Merkava initiates (tzenu'im) in Babylonian …

Years: 942 - 942

Merkava initiates (tzenu'im) in Babylonian Jewish mysticism, limited to a select few with specific moral qualities, are required to prepare themselves by fasting.

A successful visionary journey depends, in part, on the use of certain magical formulas (called seals) that are used to placate the angelic gatekeeper of each heavenly dwelling.

The use of an incorrect seal could result in severe injury or a fiery death.

The Talmud warns that among four men who engaged in Merkava, one died, one went mad, one apostatized, and only Rabbi Akiva ben Joseph had a true visionary experience.

Those who practice Merkava are sometimes called Explorers of the Supernatural World (Yorde Merkava).

The oldest literary sources of the movement are two hekhalot texts: the “Lesser” attributed to Rabbi Akiva, the “Greater” to Rabbi Ishmael ben Elisha.

The Book of Enoch and the Shi 'ur qoma (”Divine Dimensions”) belong to this same tradition.

The latter contains highly exaggerated anthropomorphic descriptions of God.

Known as a religious philosopher, Bible exegete, apologist, and liturgical poet, Saadia Gaon serves as head (Gaon) of the Talmudic academy of Sura, in Babylonia, and spiritual head of Babylonian Jewry.

Saadia has been party to a protracted dispute with Babylonia’s Karaite rulers over their opposition to Judaic tradition.
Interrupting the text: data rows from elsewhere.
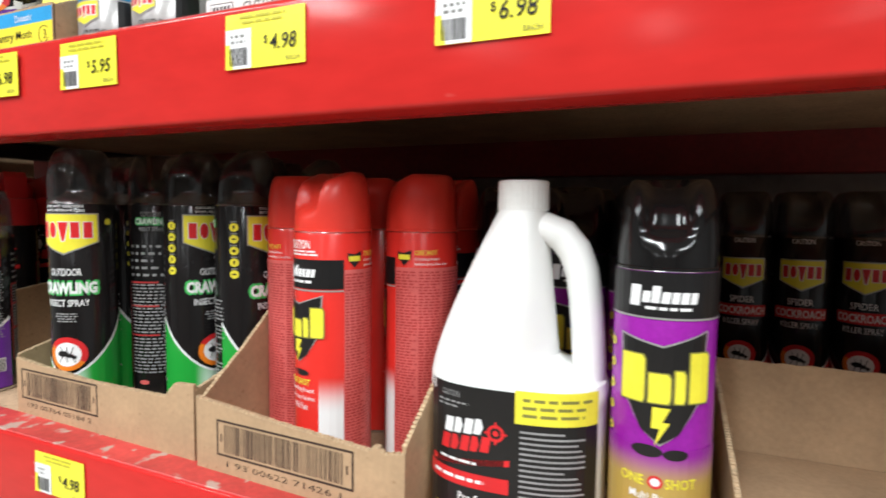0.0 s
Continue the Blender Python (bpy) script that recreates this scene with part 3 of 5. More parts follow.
def shield(a, cx, z0, z1, w):
    """Black shield with a silver rim, chunky yellow brand blocks and a bolt."""
    h = z1 - z0
    for ink, g, k in (("silver_ink", 0.0014, 2), ("black_ink", 0.0, 3)):
        a.poly("shield_rim" if g else "shield", ink, [(cx - w / 2 - g, z1 - h * 0.06 + g), (cx, z1 - h * 0.14 + g), (cx + w / 2 + g, z1 + g), (cx + w * 0.44 + g, z0 + h * 0.42), (cx + w * 0.20, z0 + h * 0.10), (cx, z0 - g), (cx - w * 0.22, z0 + h * 0.12), (cx - w * 0.44 - g, z0 + h * 0.42)], k)
    zb, zt = z0 + h * 0.36, z1 - h * 0.22
    for ink, g, k in (("olive", 0.0010, 4), ("yellow_ink", 0.0, 5)):
        n = "brand_outline" if g else "brand_mark"
        for q, (x0, x1, lo, hi) in enumerate(((-0.48, -0.19, 0.0, 1.0), (-0.14, 0.09, 0.02, 0.64), (0.14, 0.25, 0.04, 0.72), (0.30, 0.54, 0.05, 1.10))):
            zz, hh = zb, zt - zb
            a.poly(n, ink, [(cx + x0 * w - g, zz + lo * hh - g), (cx + (x1 - 0.02) * w + g, zz + lo * hh - g), (cx + x1 * w + g, zz + (lo + 0.08) * hh), (cx + x1 * w + g, zz + (hi - 0.08) * hh), (cx + (x1 - 0.03) * w + g, zz + hi * hh + g), (cx + x0 * w - g, zz + hi * hh + g)], k)
    a.poly("bolt_mark", "yellow_ink", [(cx - w * 0.09, z0 + h * 0.33), (cx + w * 0.10, z0 + h * 0.33), (cx + w * 0.02, z0 + h * 0.20), (cx + w * 0.10, z0 + h * 0.20), (cx - w * 0.06, z0 - h * 0.02), (cx - w * 0.01, z0 + h * 0.14), (cx - w * 0.10, z0 + h * 0.14)], 5)


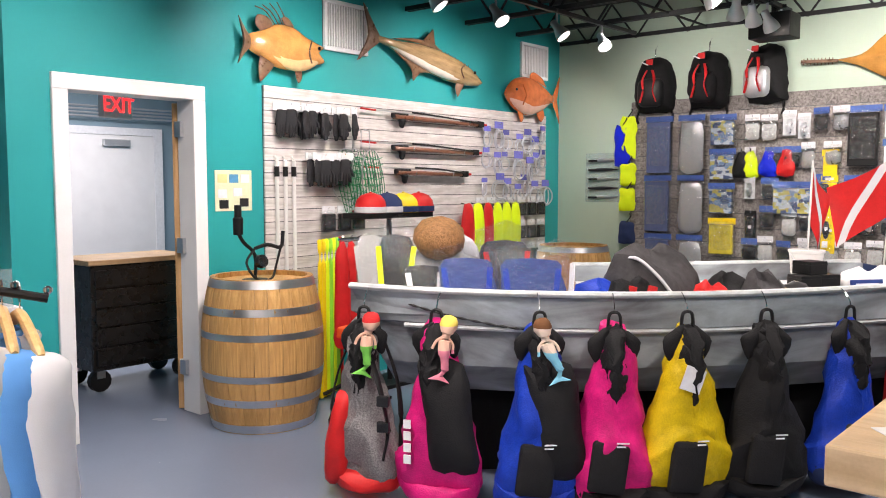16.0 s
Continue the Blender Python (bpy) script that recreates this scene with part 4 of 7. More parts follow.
xs = [BL * i / 24 for i in range(25)]
secs = []
for x in xs:
    rk = 0.22 * (1 - min(1, x / 0.8))
    y0, y1, zt = near_y(x), far_y(x), sheer(x)
    secs.append([Vector((x, y0, zt)), Vector((x + rk * 0.3, y0 + 0.035, zt - 0.16)), Vector((x + rk * 0.3, y0 + 0.055, zt - 0.17)), Vector((x + rk * 0.7, y0 + 0.12, 0.62)), Vector((x + rk, y0 + 0.26, 0.47)), Vector((x + rk, y1 - 0.26, 0.47)),
                 Vector((x + rk * 0.6, y1 - 0.1, 0.65)), Vector((x, y1, zt)), Vector((x, y1 - 0.03, zt)), Vector((x, y1 - 0.03, 0.88)), Vector((x, y0 + 0.03, 0.88)), Vector((x, y0 + 0.03, zt))])
part("hull", rings(B(), secs), M_HULL, boat, smooth=False)
M_GUN = mat("gunwale_paint", (0.52, 0.55, 0.56), 0.45, var=0.25, scale=18)
part("gunwale", tube(B(), [(x, near_y(x) - 0.006, sheer(x) + 0.004) for x in xs], 0.020, 8, flat=0.8), M_GUN, boat, "pale worn gunwale", True)
part("gunwale", tube(B(), [(x, far_y(x), sheer(x) + 0.004) for x in xs], 0.020, 8, flat=0.8), M_GUN, boat, "pale worn gunwale", True)
part("transom", box(B(), BL, near_y(BL), 0.5, BL + 0.03, far_y(BL), 1.0, bev=0.006), M_CLOTHNAVY, boat)
part("strake", tube(B(), [(x, near_y(x) + 0.048, sheer(x) - 0.175) for x in xs[2:]], 0.012, 6), M_GUN, boat)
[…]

Among Saadia’s important translations of the Bible from the Hebrew into Arabic and his Arabic commentary on the Scriptures is his well-known Emunot ve-Deot (“Book of Beliefs and Opinions”).

In this, he expounds a system of Jewish faith, colored by Muslim rational theology (Kalam) and Aristotelianism, which harmoniously blends revelation and reason.
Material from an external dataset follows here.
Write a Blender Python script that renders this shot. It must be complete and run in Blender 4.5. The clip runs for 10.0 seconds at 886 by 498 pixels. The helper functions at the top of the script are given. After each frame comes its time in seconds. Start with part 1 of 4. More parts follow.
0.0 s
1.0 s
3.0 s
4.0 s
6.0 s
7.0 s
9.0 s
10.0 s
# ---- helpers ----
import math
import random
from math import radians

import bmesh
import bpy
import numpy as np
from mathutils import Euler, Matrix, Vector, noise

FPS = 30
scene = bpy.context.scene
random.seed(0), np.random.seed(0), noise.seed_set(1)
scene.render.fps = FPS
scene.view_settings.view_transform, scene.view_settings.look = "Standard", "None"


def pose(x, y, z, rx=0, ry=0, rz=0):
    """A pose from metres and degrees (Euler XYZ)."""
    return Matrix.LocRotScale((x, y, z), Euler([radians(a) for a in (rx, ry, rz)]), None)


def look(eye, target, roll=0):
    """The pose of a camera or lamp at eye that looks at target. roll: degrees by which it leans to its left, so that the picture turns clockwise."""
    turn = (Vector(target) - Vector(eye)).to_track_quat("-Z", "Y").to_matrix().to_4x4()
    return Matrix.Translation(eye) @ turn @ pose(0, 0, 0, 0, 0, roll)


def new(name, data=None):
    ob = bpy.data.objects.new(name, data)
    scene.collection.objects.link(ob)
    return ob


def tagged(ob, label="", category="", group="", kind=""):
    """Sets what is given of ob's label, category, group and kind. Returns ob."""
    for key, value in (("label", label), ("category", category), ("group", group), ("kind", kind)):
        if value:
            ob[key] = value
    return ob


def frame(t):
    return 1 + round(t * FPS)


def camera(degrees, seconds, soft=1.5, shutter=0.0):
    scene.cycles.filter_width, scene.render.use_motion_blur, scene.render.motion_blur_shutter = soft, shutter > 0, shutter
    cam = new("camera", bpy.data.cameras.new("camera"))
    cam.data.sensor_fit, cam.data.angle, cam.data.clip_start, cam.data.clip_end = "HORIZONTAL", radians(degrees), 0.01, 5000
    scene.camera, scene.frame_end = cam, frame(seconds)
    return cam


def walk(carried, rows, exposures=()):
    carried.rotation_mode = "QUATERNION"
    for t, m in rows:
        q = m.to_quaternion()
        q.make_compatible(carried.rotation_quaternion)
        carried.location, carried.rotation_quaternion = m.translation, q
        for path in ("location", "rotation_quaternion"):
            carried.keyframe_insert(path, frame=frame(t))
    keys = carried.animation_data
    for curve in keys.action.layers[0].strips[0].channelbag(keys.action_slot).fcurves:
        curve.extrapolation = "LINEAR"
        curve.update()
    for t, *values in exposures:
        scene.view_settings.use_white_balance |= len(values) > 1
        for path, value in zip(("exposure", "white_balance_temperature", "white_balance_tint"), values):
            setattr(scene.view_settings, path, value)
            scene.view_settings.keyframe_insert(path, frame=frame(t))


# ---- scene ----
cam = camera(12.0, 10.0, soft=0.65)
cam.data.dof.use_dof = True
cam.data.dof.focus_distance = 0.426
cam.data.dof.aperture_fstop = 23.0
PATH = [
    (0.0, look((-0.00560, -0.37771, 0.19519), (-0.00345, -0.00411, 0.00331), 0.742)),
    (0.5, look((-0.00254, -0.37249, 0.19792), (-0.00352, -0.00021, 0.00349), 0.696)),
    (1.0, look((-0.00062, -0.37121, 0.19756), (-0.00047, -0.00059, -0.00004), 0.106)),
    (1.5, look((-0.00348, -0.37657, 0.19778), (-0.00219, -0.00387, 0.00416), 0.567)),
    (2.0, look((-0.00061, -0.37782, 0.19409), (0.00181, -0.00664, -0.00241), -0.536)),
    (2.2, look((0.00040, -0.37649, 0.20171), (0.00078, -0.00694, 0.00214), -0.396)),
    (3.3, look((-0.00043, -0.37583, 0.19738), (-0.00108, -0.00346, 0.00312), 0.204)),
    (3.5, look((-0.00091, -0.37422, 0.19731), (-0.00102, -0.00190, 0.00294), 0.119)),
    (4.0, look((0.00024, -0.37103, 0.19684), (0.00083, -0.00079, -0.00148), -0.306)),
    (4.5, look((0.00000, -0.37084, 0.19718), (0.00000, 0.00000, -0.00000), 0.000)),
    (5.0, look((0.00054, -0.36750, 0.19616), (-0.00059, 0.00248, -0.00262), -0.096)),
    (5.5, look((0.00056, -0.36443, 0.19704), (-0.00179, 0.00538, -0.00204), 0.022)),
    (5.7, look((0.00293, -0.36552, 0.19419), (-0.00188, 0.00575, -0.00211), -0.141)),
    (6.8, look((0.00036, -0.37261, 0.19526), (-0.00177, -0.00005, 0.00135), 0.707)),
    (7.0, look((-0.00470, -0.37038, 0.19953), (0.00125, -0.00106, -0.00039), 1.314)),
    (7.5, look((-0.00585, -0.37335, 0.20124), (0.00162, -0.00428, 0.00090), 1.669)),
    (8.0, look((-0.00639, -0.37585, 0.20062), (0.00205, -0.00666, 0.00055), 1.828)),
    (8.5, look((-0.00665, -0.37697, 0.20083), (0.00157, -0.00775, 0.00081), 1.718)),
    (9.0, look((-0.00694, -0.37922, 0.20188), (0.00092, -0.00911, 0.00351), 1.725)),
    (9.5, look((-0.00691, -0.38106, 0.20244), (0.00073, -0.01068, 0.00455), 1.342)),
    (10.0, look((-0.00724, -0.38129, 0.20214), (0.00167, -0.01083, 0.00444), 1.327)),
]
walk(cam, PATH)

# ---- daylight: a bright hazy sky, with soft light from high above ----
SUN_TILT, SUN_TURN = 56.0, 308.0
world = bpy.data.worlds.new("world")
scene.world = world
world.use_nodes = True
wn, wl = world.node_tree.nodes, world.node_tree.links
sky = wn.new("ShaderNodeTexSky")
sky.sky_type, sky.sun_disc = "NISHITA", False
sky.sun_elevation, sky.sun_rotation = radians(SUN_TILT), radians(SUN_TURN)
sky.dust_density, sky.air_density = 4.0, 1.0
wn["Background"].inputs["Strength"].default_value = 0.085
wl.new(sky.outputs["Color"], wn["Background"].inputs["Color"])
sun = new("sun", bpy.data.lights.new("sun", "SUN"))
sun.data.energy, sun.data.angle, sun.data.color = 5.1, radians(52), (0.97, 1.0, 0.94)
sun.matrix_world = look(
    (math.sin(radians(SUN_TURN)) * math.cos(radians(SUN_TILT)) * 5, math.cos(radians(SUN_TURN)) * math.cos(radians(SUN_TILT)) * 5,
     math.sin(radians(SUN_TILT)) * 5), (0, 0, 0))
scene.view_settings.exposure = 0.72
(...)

The first to compose a Hebrew grammar and an Order of Prayer, Saadia also writes religious poetry and a commentary on the mystical Book of Creation.

Saadia compiles his siddur (Jewish prayer book) in 940.

The office of the Exilarch, for seven centuries the seat of the temporal leader of Babylonian Jewry, seems to have been abolished in 942; dissension with the 'Abbasid rulers of the Islamic world is the precipitating factor in its demise.

'Ukba is mentioned as exilarch immediately following Hasdai II; he had been deposed at the instigation of Kohen Zedek, gaon of Pumbedita, but had been reinstated in 918 due to some Arabic verses with which he had greeted the caliph Al-Muktadir.

Deposed again soon afterward, he had fled to Kairouan, where he was treated with great honor.

After a short interregnum, 'Ukba's nephew, David ben Zakkai, became exilarch; but he had had to contend for nearly two years with Kohen Zedek before he was finally confirmed in his power (921).

In consequence of Saadia's call to the gaonate of Sura and his controversy with David, the latter had become one of the best-known personages of Jewish history.

Saadia had had David's brother Josiah (Al-Hasan) elected anti-exilarch in 930, but the latter had been defeated and banished to Khorasan.

David ben Zakkai, the last exilarch to play an important part in history, died a few years before Saadia; his son Judah died seven months afterward.

Judah had left a son (whose name is not mentioned) twelve years of age, whom Saadia had taken into his house and educated.

His generous treatment of the grandson of his former adversary is continued until Saadia's death in 942, at which the role of the Jewish Academy in Babylonia begins to decline.